328 • Video standards (by RollMeAway on 2009-11-16 03:18:27 GMT from United States)
So you don't have to guess: http://en.wikipedia.org/wiki/VESA http://en.wikipedia.org/wiki/SVGA
329 • Linux users (by Anonymous on 2009-11-16 03:41:29 GMT from United States)
Ubuntu claims over 8 million users. Mandriva claims over 3 million usrs. I asked where did you come up with those numbers? They said we pulled them out of our ass.
Vector Linux now enjoyed by billions of users worldwide.
330 • Video standard timeline (by Anonymous on 2009-11-16 04:03:40 GMT from United States)
http://en.wikipedia.org/wiki/List_of_display_interfaces Is Wikipedia accurate?
331 • Ubuntu still the king! (by King George on 2009-11-16 04:47:56 GMT from United States)
"__ They aren't my mates. But they are here in my own house to see Linux in action. And they know that Ubuntu is buggy because they are reading this thead full of people saying that Ubuntu sucks... Isn't it so obvious?"
Did you cover their eyes when the rest of us posted positive results!?
332 • Billion of users? :) (by Caitlyn Martin on 2009-11-16 06:22:59 GMT from United States)
[quote]Vector Linux now enjoyed by billions of users worldwide.[/quote]
LOL. I'll have to show this to some of the devs over there. They should get a good laugh out of this. ...and I always thought Vector was under-appreciated. I guess I was wrong :)

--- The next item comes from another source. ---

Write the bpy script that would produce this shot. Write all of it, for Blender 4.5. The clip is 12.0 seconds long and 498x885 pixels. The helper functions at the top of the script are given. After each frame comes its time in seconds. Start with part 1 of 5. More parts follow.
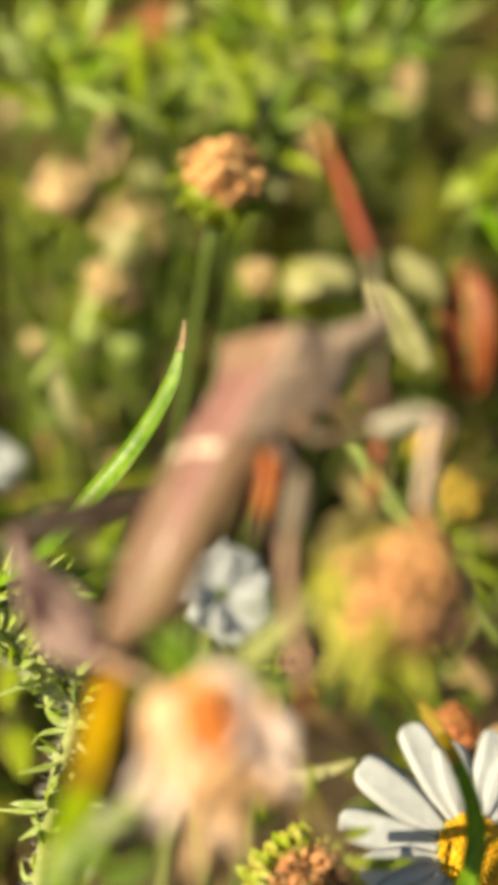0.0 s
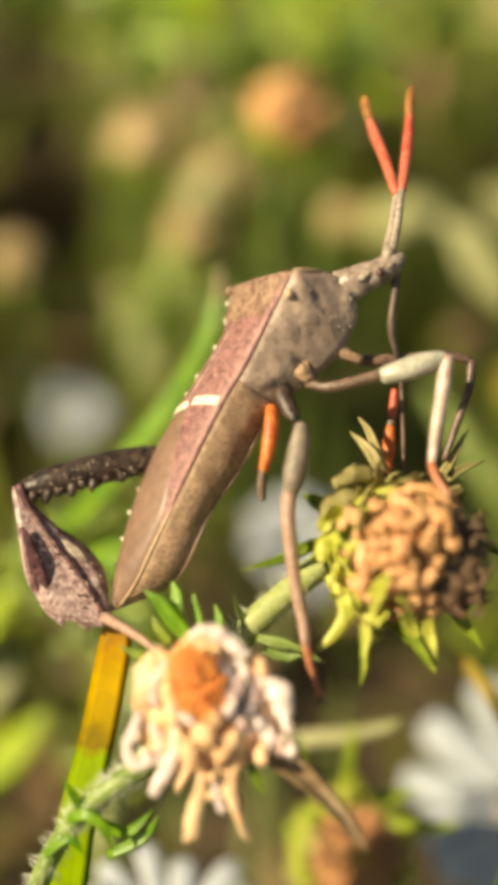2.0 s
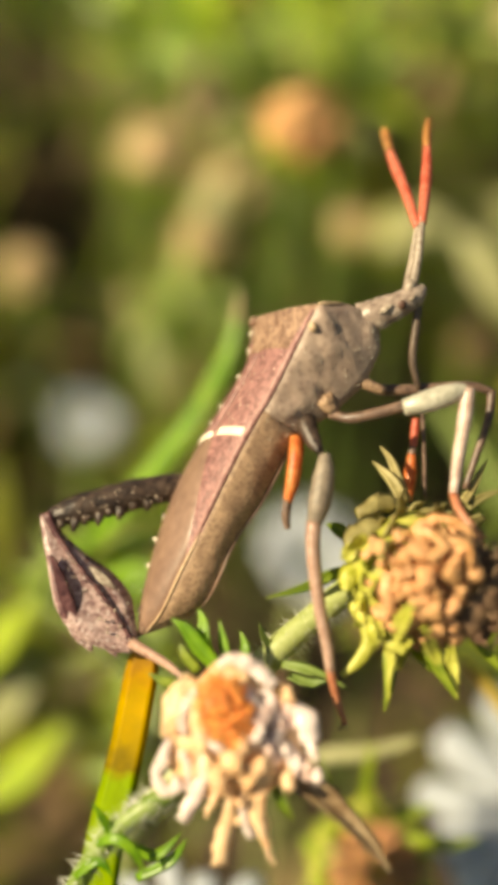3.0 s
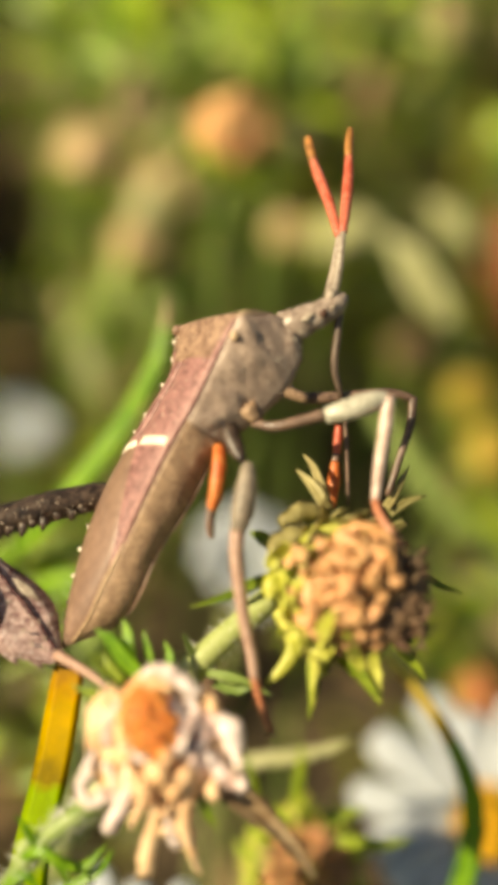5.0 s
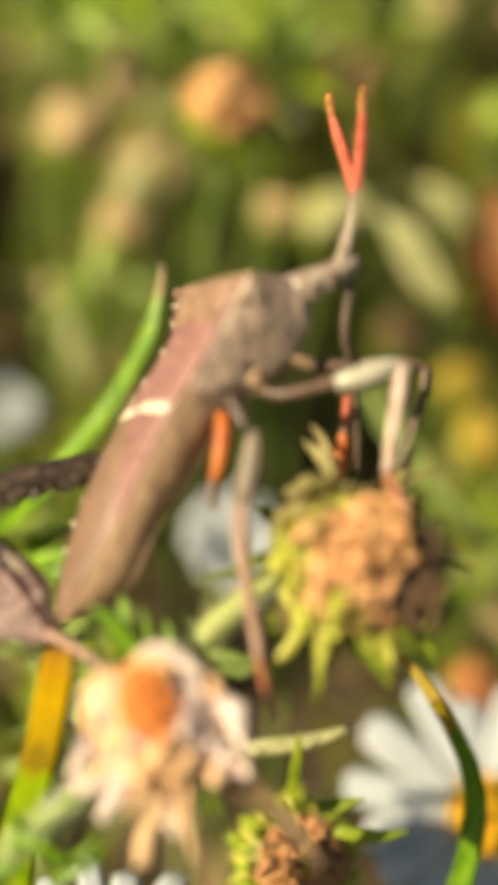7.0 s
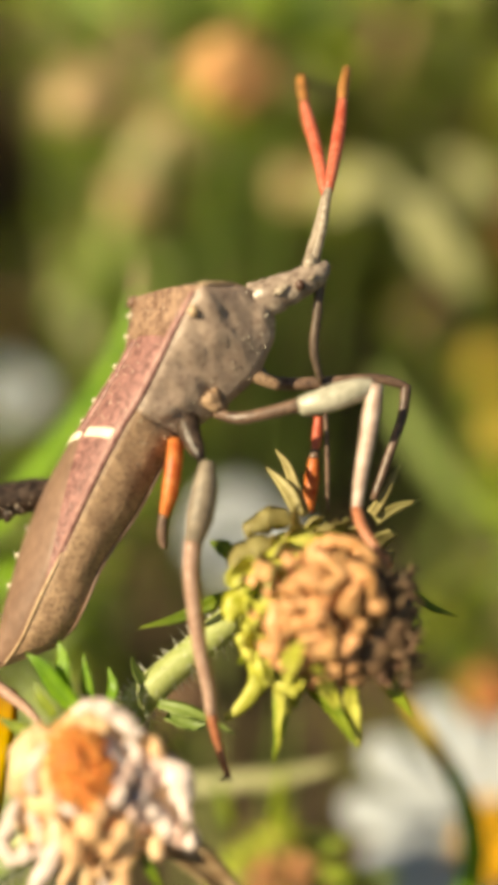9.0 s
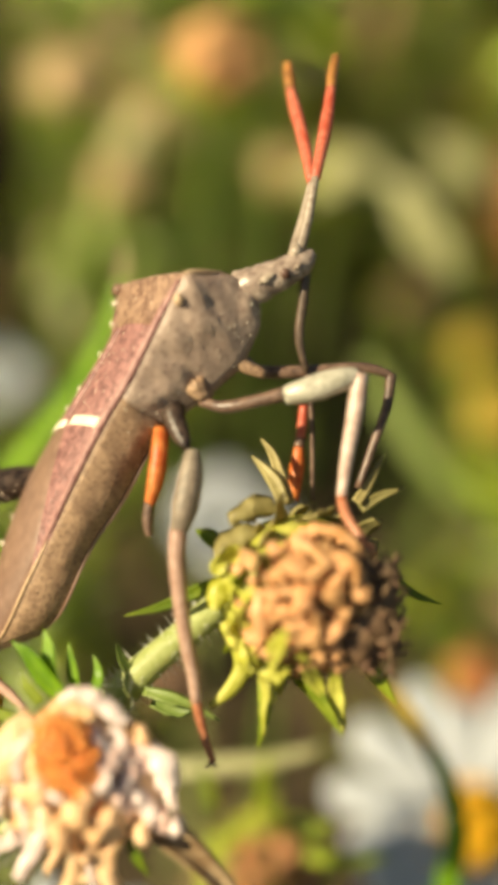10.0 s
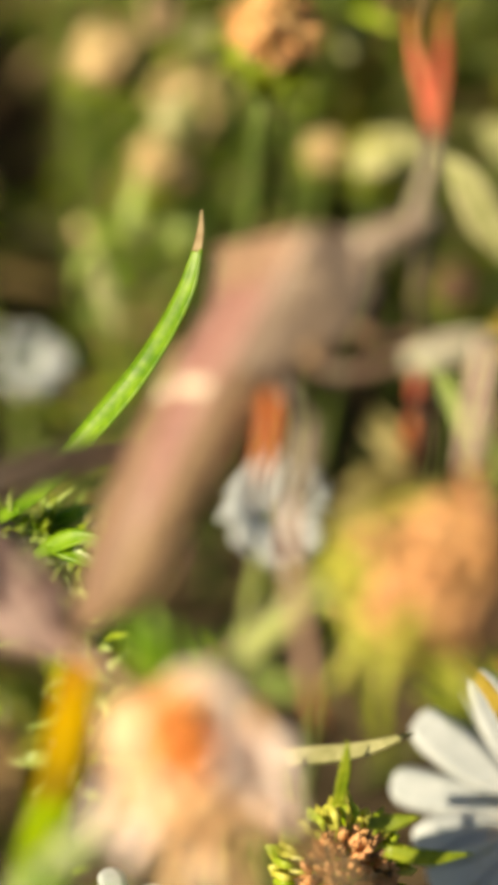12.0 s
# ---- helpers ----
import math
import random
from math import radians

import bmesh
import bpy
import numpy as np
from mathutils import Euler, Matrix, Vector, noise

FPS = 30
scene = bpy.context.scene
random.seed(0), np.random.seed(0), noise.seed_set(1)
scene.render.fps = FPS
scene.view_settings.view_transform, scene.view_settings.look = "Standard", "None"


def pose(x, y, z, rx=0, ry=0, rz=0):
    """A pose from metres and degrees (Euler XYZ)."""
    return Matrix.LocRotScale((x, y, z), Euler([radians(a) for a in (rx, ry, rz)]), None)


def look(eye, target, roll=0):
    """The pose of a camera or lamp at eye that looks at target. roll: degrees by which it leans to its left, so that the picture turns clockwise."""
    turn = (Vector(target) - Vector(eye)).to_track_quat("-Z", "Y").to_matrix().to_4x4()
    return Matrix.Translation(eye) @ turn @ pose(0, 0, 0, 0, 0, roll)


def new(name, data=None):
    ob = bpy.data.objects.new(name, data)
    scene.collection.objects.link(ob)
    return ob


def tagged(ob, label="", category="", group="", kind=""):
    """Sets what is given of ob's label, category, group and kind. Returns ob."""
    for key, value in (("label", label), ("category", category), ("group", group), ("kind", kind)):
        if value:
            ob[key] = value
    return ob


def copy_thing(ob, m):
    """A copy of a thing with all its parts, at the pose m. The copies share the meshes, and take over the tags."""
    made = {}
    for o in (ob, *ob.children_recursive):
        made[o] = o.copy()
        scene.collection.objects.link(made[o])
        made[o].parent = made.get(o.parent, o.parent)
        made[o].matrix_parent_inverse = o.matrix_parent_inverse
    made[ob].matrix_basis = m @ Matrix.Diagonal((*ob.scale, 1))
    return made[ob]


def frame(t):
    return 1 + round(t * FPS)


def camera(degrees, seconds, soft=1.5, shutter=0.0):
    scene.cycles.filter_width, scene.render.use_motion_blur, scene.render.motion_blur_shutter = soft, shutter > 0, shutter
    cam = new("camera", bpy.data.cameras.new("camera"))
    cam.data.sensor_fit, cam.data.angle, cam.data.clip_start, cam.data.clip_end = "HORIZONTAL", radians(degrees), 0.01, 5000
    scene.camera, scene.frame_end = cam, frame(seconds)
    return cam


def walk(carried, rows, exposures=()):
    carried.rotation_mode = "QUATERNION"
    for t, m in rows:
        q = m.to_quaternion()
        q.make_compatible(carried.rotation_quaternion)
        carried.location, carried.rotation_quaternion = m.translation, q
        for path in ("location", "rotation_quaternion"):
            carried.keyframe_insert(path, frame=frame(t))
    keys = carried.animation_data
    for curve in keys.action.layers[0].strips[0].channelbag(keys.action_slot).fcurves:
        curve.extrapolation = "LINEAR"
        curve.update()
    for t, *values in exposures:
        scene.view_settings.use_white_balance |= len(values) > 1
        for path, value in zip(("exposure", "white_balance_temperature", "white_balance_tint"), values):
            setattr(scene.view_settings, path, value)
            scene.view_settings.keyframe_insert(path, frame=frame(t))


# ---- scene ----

I have nothing but good to say about Mandiva 2010 and Ubuntu 9.10. On my hardware they both just work. Yes, I wrote a fairly negative review of Mandriva 2009.1. That was then and this is now. IME all the major distros have had a substandard release now and again. This time Mandriva and Ubuntu fixed a lot of outstanding problems and, at least on my hardware, got it right. That's more than I can say for OpenSUSE 11.2, unfortunately.